The Parks, for all their wealth and stature, are 120 percent unaware that their new battery of employees know each other. It’s a happy coexistence for a good while; then the Parks go away for a long weekend and the Kims move in and make the place their own, emptying the liquor cabinets and pretty much turning the sparkling, spartan palace into a squatter’s paradise. It’s also when that something in the basement rears its head and the movie goes from a tense 5 to a frenetic 11.

Bong’s “Snowpiercer,” famously nearly ruined by disgraced movie mogul Harvey Weinstein, was about class stratification – those in the cramped dingy rear of the post eco-apocalyptic train eating soylent-ish green squares until they rise up and storm the gilded front, where champagne and sushi are fed to the 1 percent. Here, as with Jordan Peele in this year’s “Us,” Bong once again lets his message bubble up steadily yet subtly, ever pointed and tugging at the corner of the frame.
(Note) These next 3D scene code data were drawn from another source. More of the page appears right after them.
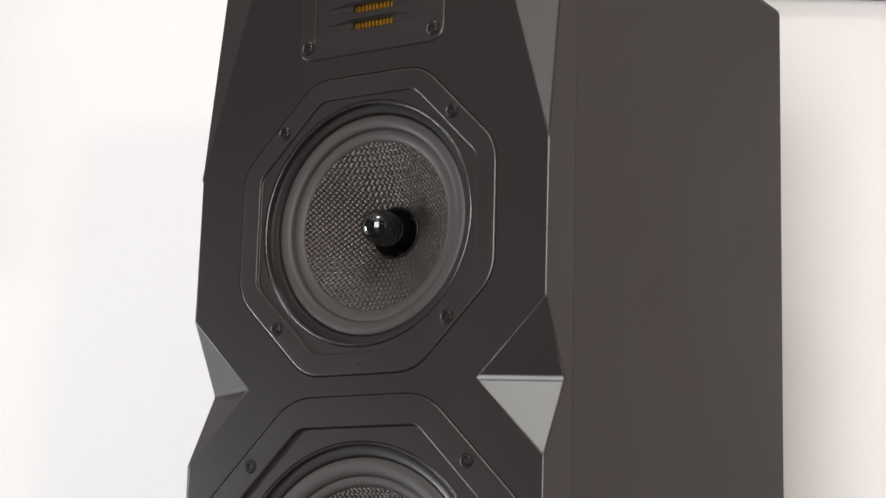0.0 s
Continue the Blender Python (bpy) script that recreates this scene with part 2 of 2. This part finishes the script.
# ---- the loudspeaker ----
W = 0.1378                     # half width of the front
ZTOP, ZBOT = 0.476, -0.53      # from the upper woofer's centre
YJ, DEPTH = 0.0342, 0.3778     # joint behind the front panel, back of the cabinet
NOTCH_IN, NOTCH_Z, NOTCH_Y = 0.0889, 0.1350, 0.0248
NOTCH_LO, NOTCH_HI = 0.0854, 0.1836
CH_Z, CH_X, CH_Y = 0.284, 0.287, 0.123   # chamfer: start, slope across, slope back
Z_MID, Z_LOW, Z_TW = 0.2413, -0.2672, 0.4012

speaker = tagged(new("loudspeaker"), label="tall floor-standing loudspeaker with faceted satin black front",
                 category="loudspeaker")
speaker.matrix_world = pose(0, 0, 0, 0, 0, TOE)


def up(pts):
    return [(x, z + H0) for x, z in pts]


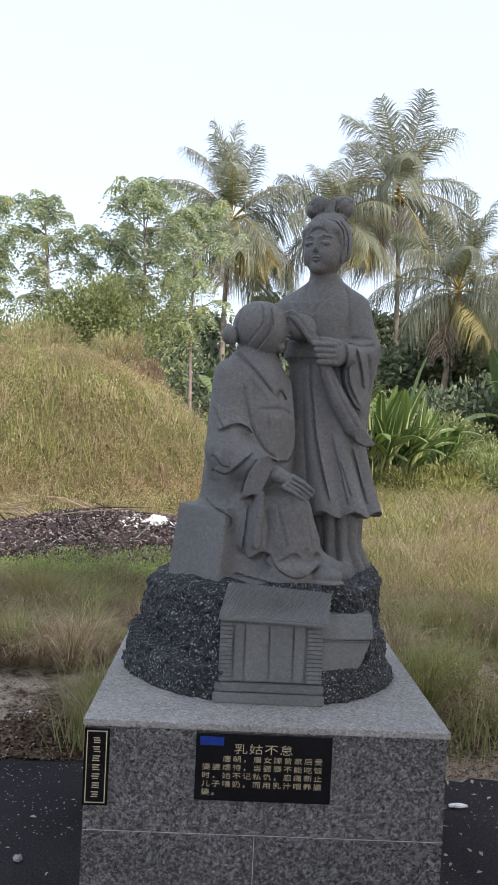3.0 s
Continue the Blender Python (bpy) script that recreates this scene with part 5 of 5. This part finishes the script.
grass("dry_grass", 90000, (-4.5, 7.5), (1.5, 8), 0.52, 0.0032, 1, M_GRASS_DRY, "dry straw-coloured grass in the field")
grass("green_grass", 90000, (-4.5, 7.5), (1.5, 8), 0.48, 0.0036, 2, M_GRASS_GREEN, "green grass mixed into the field")
grass("far_dry_grass", 110000, (-10, 26), (7, 29), 0.5, 0.0045, 3, M_GRASS_DRY, "tall dry seeding grass across field and mound", 9)
grass("far_green_grass", 110000, (-10, 26), (7, 29), 0.52, 0.005, 4, M_GRASS_GREEN, "tall green grass across field and mound", 9)
grass("brown_weeds", 105000, (-4.5, 8), (2.2, 9.5), 0.4, 0.0034, 5, M_GRASS_BROWN, "low reddish-brown dry weeds in patches", 12, 0.7)
grass("far_brown_weeds", 70000, (-10, 26), (8, 27), 0.52, 0.005, 6, M_GRASS_BROWN, "brown seeding weeds in the far field", 12, 0.5)


def tussocks(name, places, blades, height, mat, label, seed, spread=0.16, lean=0.95):
    """Thick bent tufts standing singly in the bare ground."""
    rs = np.random.RandomState(seed)
    q = []
    for x0, y0, f in places:
        n = int(blades * f)
        a, r = rs.uniform(0, 2 * math.pi, n), np.sqrt(rs.rand(n)) * spread * f
        foot = np.stack([x0 + np.cos(a) * r * 0.5, y0 + np.sin(a) * r * 0.5, np.zeros(n)], -1)
        foot[:, 2] = ground_height(foot[:, 0], foot[:, 1]) - 0.02
        h = height * f * rs.uniform(0.35, 1.1, n)
        a2 = a + rs.normal(size=n) * 0.7
        ln = lean * rs.uniform(0.1, 1.0, n)
        d = np.stack([np.cos(a2) * ln, np.sin(a2) * ln, np.ones(n)], -1)
        mid = foot + d * (h * 0.6)[:, None]
        tip = mid + np.stack([np.cos(a2) * ln * 2.0, np.sin(a2) * ln * 2.0, 0.7 - ln], -1) * (h * 0.45)[:, None]
        b = rs.uniform(0, 2 * math.pi, n)
        w = np.stack([np.cos(b), np.sin(b), np.zeros(n)], -1) * 0.0026
        q += [np.stack([foot - w, foot + w, mid + w, mid - w], 1), np.stack([mid - w, mid + w, tip + w * 0.2, tip - w * 0.2], 1)]
    tagged(new(name, quads_mesh(name, np.concatenate(q), mat)), label, "grass", kind="stuff")


tr = random.Random(77)
LEFT = [(tr.uniform(-2.7, -0.75), tr.uniform(2.9, 4.9), tr.uniform(0.7, 1.25)) for k in range(84)]
RIGHT = [(tr.uniform(0.75, 4.5), tr.uniform(2.7, 5.2), tr.uniform(0.7, 1.25)) for k in range(40)]
tussocks("brown_tussocks", LEFT[::2] + RIGHT[::3], 420, 0.4, M_GRASS_BROWN, "dense brown bent grass tussocks in the sand", 21)
tussocks("straw_tussocks", LEFT[1::3] + RIGHT[1::3] + [(-0.84, 1.85, 0.8)], 380, 0.42, M_GRASS_DRY, "straw-coloured bent grass tussocks in the sand", 22)
tussocks("green_tussocks", LEFT[2::4] + RIGHT[2::3] + [(1.08, 2.35, 1.2), (1.3, 2.6, 1.1), (-0.8, 2.0, 0.9), (2.6, 2.5, 0.9)], 380, 0.46, M_GRASS_GREEN, "yellow-green grass tussocks beside the asphalt", 23, lean=0.6)


def leafage(name, count, x_rng, y_rng, top, size, seed, mat, label, gap=0.15):
    """Small leaves and seed heads that stand among the blades."""
    rs = np.random.RandomState(seed)
    x, y = rs.uniform(*x_rng, count), y_rng[0] + (y_rng[1] - y_rng[0]) * rs.rand(count) ** 1.2
    keep = rs.rand(count) < grass_density(x, y) * (gap + field_value(x + 4.1 * seed, y, 3.4) ** 1.5)
    x, y = x[keep], y[keep]
    n = len(x)
    hs = top * (0.4 + 0.6 * field_value(x, y, 0.8) + 0.5 * field_value(x + 2.0 * seed, y, 3.4))
    c = np.stack([x, y, ground_height(x, y) + hs * rs.rand(n) ** 0.6], -1)
    far_f = 1 + 0.045 * np.maximum(y - 4, 0)
    L = size * rs.uniform(0.5, 1.5, n) * far_f
    q = leaf_quads(c, rs.normal(size=(n, 3)) + np.array([0, 0, 0.5]), L, L * rs.uniform(0.16, 0.36, n), rs=rs)
    tagged(new(name, quads_mesh(name, q, mat)), label, "grass", kind="stuff")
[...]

The culmination is as shocking, provocative and thoroughly entertaining (and resonant) as in “The Host,” which stormed the minds and hearts of critics and filmgoers the way the mutant beast did the urban landscape along the Han River. Beyond the impressive efforts of the ensemble cast, not enough can be said of the superbly composed framing by Kyung-pyo Hong (“Snowpiercer” and “Burning”), especially the wide shots of dingy urban alleyways, littered with refuse and Escher-like ascents. It’s a complete effort all around, and the kind of follow-up folks were hungry for after “The Host.” By returning to familiar themes and (untraditional) family values, Bong has again latched on to the collective mindset with a deft touch of the outré.